## STATED EXERCISE
Every line in the data below from the one containing "scene.camera, scene.frame_end = cam, frame(seconds)" down to the one containing "carried.location, carried.rotation_quaternion = m.translation, q", both included, must be retyped exactly; no other line is to appear.

## EXERCISE MATERIALS
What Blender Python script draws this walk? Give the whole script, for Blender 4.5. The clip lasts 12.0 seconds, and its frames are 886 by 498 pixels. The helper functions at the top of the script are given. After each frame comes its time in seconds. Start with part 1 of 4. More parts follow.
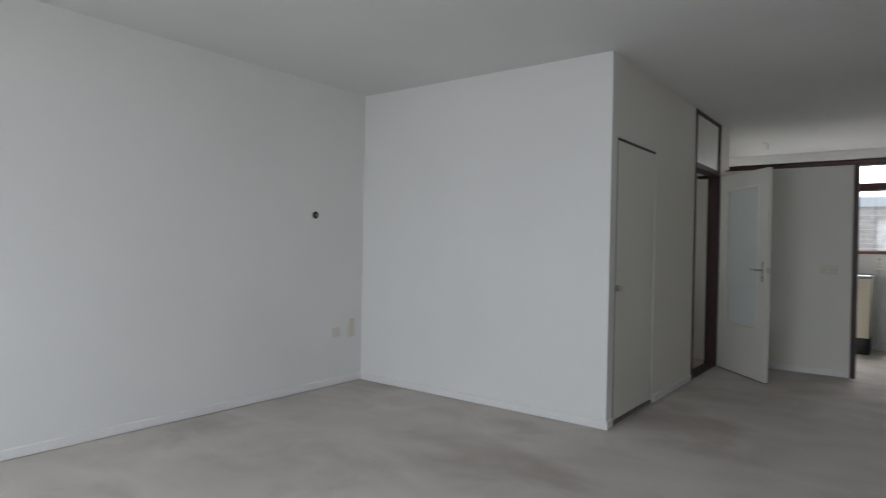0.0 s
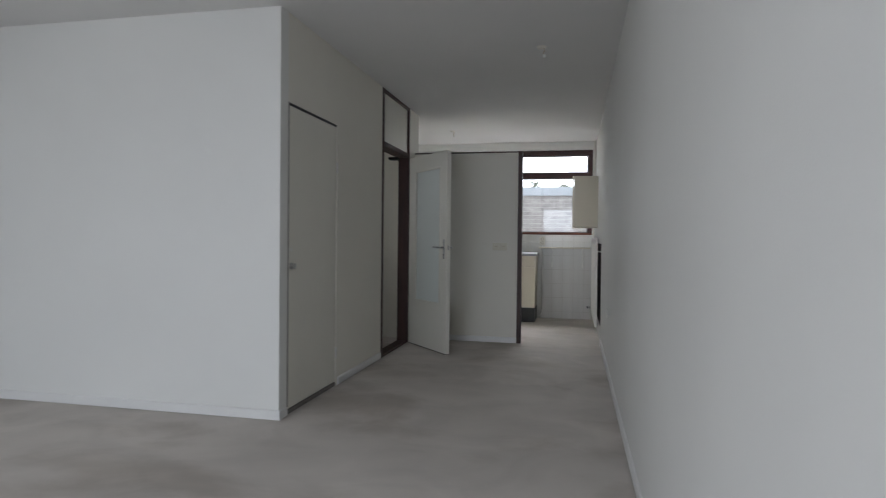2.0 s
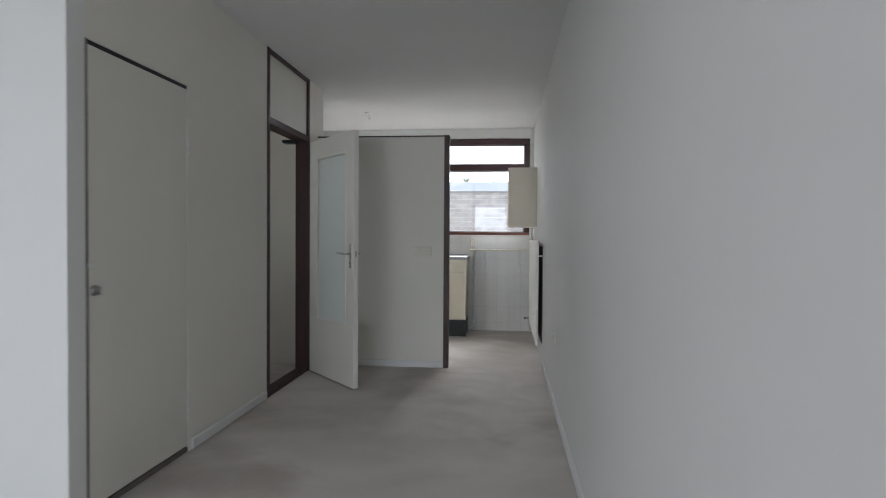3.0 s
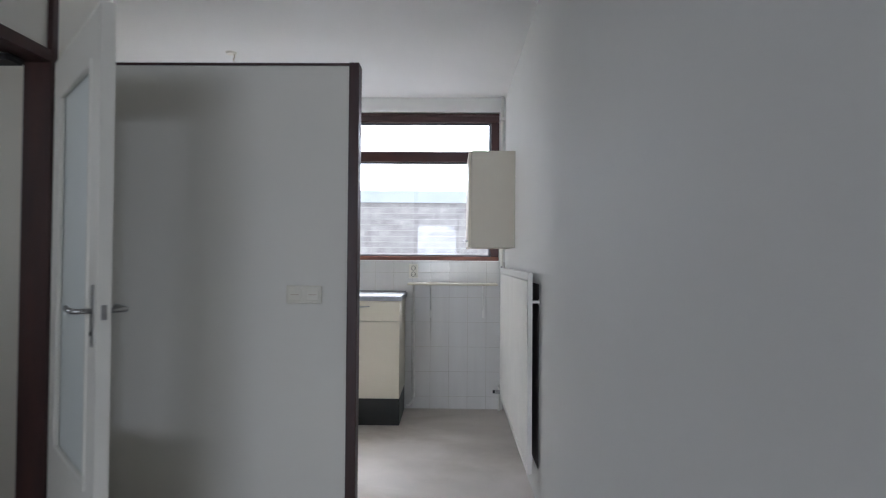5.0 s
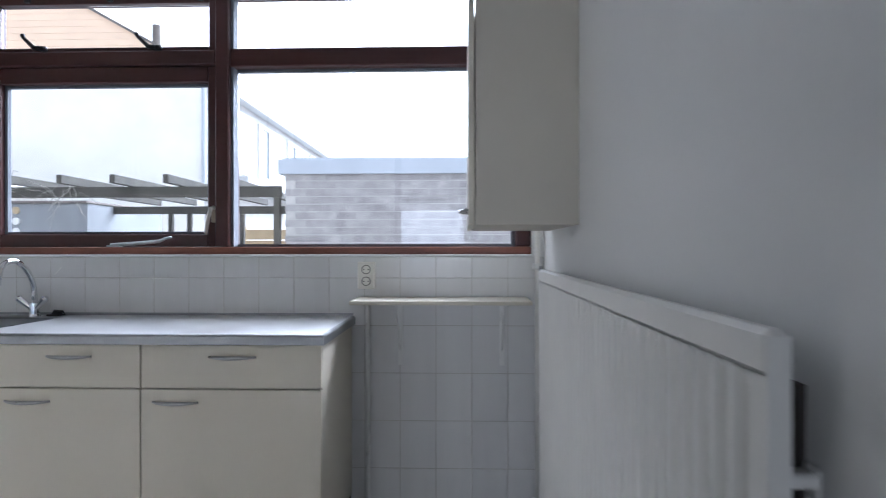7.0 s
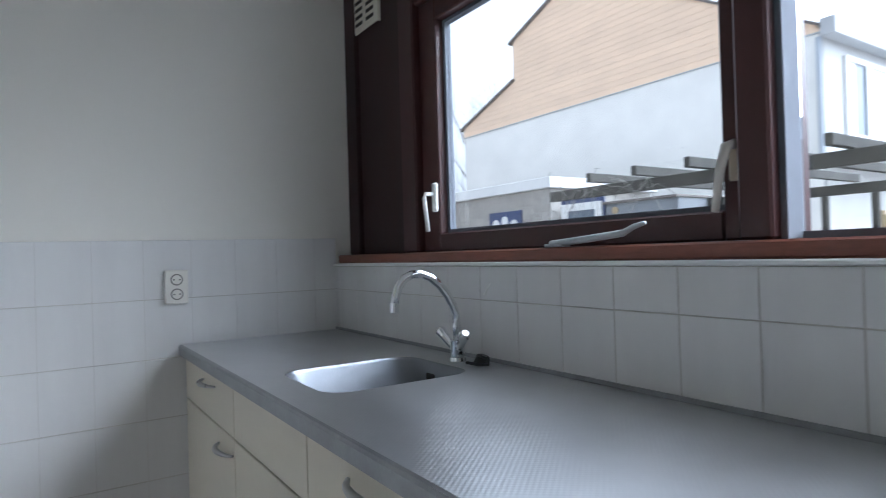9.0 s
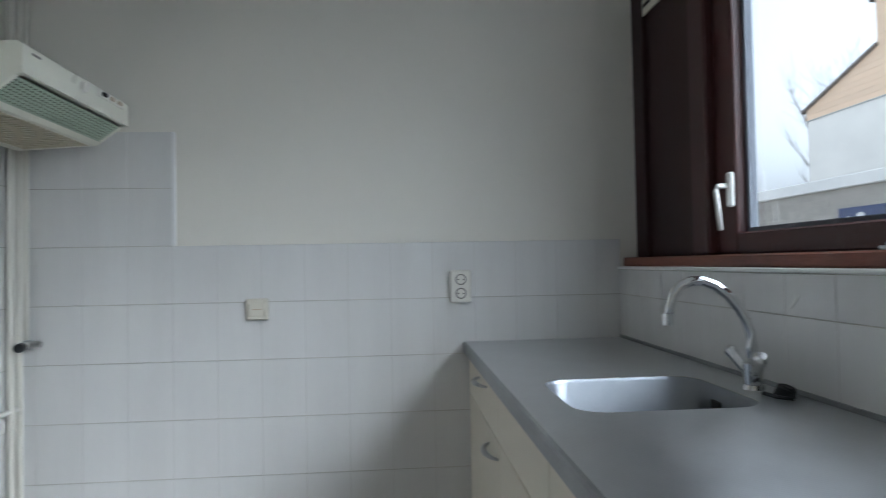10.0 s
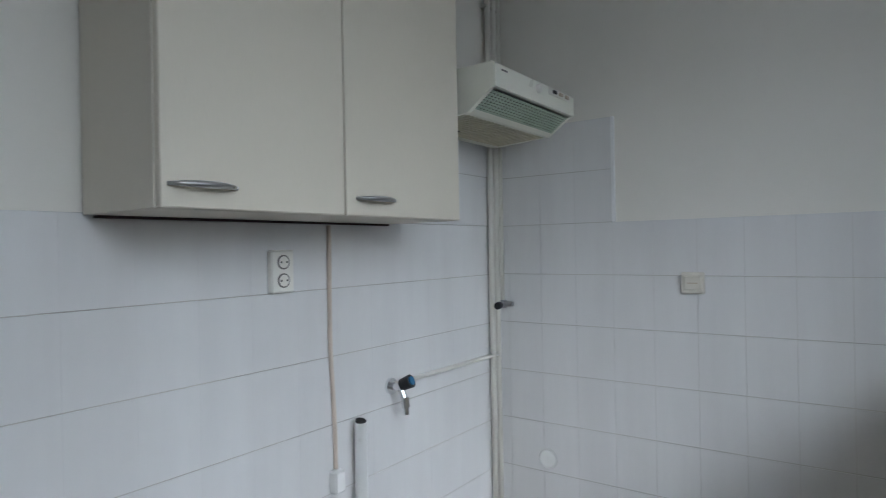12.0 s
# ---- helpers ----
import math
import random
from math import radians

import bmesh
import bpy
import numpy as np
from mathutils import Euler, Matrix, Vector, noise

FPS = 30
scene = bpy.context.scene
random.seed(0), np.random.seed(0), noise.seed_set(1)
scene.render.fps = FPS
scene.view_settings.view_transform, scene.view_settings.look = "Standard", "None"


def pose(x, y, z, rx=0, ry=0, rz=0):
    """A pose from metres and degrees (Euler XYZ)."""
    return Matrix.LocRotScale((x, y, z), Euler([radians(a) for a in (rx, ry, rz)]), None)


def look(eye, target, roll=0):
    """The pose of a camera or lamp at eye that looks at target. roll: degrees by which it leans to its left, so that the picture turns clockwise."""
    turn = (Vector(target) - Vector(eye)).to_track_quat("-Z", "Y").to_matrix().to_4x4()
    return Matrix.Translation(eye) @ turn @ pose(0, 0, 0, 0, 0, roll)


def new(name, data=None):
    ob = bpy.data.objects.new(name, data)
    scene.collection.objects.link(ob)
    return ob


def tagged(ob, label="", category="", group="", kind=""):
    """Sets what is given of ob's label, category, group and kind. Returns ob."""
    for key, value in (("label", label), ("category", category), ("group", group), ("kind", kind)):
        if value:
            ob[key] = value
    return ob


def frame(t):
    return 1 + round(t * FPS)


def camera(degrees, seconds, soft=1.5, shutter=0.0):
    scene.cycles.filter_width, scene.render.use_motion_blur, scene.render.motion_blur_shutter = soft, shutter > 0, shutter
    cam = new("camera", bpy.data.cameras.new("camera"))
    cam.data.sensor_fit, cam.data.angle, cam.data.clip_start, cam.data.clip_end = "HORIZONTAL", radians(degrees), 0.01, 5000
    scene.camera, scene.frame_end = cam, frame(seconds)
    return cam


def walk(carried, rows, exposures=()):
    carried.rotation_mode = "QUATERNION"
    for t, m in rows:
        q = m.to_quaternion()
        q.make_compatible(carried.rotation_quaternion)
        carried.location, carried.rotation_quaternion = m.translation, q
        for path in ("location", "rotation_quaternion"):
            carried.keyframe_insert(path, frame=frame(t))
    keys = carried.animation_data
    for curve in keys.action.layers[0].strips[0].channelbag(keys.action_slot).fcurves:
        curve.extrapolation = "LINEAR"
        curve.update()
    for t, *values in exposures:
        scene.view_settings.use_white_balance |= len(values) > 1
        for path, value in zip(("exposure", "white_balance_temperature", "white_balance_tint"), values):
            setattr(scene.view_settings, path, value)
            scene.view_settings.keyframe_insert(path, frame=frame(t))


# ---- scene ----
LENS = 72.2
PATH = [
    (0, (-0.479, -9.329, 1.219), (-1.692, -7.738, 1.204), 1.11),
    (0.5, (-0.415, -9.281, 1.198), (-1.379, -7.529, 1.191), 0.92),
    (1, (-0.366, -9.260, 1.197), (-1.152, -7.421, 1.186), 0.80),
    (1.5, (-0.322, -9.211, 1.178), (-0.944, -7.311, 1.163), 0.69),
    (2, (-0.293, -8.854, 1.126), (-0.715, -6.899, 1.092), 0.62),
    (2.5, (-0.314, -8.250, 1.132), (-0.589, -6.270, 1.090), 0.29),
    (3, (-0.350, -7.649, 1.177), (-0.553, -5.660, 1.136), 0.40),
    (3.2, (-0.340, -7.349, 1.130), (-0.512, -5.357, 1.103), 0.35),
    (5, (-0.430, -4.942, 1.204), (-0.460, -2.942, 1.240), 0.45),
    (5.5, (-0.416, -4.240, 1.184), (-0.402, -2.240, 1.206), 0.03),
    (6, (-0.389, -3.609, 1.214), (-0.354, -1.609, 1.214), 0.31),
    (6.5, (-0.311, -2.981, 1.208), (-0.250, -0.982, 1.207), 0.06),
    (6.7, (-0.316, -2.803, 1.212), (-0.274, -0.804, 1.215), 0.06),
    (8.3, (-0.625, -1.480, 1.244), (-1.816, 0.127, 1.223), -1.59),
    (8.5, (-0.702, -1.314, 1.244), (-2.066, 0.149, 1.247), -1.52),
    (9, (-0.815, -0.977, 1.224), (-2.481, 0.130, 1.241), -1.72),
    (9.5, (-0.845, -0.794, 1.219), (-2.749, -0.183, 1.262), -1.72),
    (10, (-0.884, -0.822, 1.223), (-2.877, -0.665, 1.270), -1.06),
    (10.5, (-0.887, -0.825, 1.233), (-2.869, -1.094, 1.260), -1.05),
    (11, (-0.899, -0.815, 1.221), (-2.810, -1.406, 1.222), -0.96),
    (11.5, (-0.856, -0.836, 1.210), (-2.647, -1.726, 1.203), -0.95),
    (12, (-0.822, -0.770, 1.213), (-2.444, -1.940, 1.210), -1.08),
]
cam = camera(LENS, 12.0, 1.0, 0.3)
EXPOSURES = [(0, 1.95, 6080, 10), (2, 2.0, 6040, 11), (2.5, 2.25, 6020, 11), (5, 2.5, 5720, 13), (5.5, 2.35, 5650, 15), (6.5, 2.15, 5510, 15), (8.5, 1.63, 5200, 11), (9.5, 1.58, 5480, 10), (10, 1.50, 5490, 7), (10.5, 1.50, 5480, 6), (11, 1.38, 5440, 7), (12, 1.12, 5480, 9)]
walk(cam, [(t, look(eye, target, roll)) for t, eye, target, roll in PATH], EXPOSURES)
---
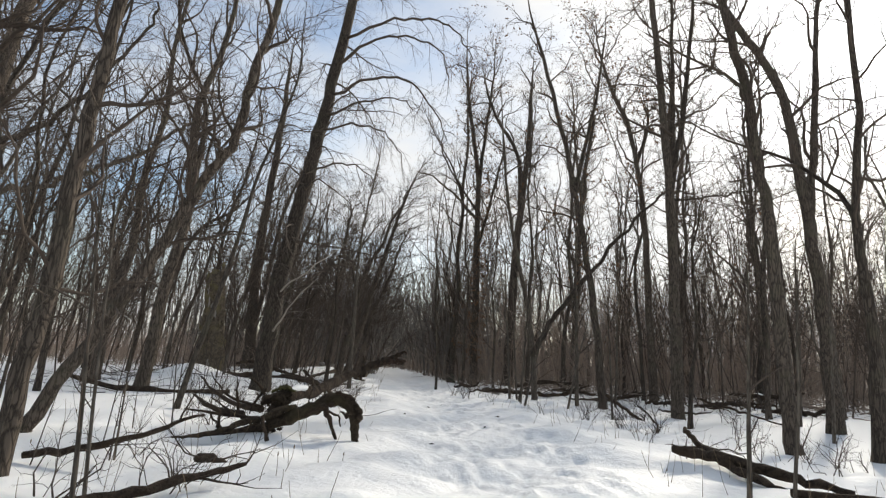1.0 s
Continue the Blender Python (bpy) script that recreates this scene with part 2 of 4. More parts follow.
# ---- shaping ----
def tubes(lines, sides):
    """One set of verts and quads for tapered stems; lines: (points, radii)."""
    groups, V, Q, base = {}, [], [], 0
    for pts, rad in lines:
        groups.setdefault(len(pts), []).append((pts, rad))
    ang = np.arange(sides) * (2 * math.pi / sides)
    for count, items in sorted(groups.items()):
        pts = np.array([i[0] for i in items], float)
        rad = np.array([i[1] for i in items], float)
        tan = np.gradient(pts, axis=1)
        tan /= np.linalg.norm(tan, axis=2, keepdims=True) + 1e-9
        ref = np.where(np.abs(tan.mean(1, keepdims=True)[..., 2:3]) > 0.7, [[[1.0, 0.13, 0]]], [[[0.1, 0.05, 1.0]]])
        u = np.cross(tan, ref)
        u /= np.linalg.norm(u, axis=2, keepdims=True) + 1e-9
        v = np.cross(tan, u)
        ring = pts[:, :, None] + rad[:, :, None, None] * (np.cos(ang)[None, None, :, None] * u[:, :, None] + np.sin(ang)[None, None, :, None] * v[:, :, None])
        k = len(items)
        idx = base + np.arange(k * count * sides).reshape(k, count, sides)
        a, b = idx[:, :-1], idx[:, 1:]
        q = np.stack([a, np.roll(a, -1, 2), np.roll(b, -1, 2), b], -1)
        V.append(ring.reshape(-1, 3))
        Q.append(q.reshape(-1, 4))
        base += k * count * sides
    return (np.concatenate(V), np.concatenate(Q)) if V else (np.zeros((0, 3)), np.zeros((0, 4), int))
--
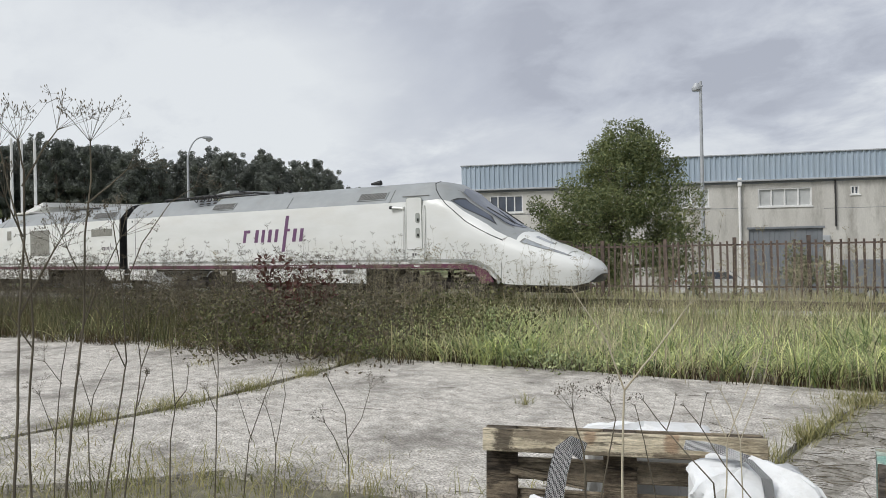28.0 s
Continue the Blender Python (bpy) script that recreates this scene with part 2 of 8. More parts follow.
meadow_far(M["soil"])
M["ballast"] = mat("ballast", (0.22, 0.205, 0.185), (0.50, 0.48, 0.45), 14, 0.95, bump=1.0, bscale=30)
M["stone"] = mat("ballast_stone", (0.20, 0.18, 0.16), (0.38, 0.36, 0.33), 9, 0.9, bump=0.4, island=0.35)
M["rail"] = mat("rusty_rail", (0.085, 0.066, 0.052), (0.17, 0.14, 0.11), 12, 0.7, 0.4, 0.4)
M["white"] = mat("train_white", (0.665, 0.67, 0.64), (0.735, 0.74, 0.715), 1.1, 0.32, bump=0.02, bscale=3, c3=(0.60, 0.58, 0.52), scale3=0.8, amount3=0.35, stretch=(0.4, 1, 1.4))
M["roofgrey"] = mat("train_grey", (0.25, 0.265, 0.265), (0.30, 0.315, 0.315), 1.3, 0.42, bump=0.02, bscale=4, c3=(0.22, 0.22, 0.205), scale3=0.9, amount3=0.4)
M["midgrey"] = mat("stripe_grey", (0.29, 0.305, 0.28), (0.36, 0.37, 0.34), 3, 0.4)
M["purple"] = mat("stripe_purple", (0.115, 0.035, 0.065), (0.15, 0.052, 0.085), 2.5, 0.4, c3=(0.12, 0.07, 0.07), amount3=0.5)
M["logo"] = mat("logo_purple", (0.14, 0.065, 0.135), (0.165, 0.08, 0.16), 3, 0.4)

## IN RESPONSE
    scene.camera, scene.frame_end = cam, frame(seconds)
    return cam


def walk(carried, rows, exposures=()):
    carried.rotation_mode = "QUATERNION"
    for t, m in rows:
        q = m.to_quaternion()
        q.make_compatible(carried.rotation_quaternion)
        carried.location, carried.rotation_quaternion = m.translation, q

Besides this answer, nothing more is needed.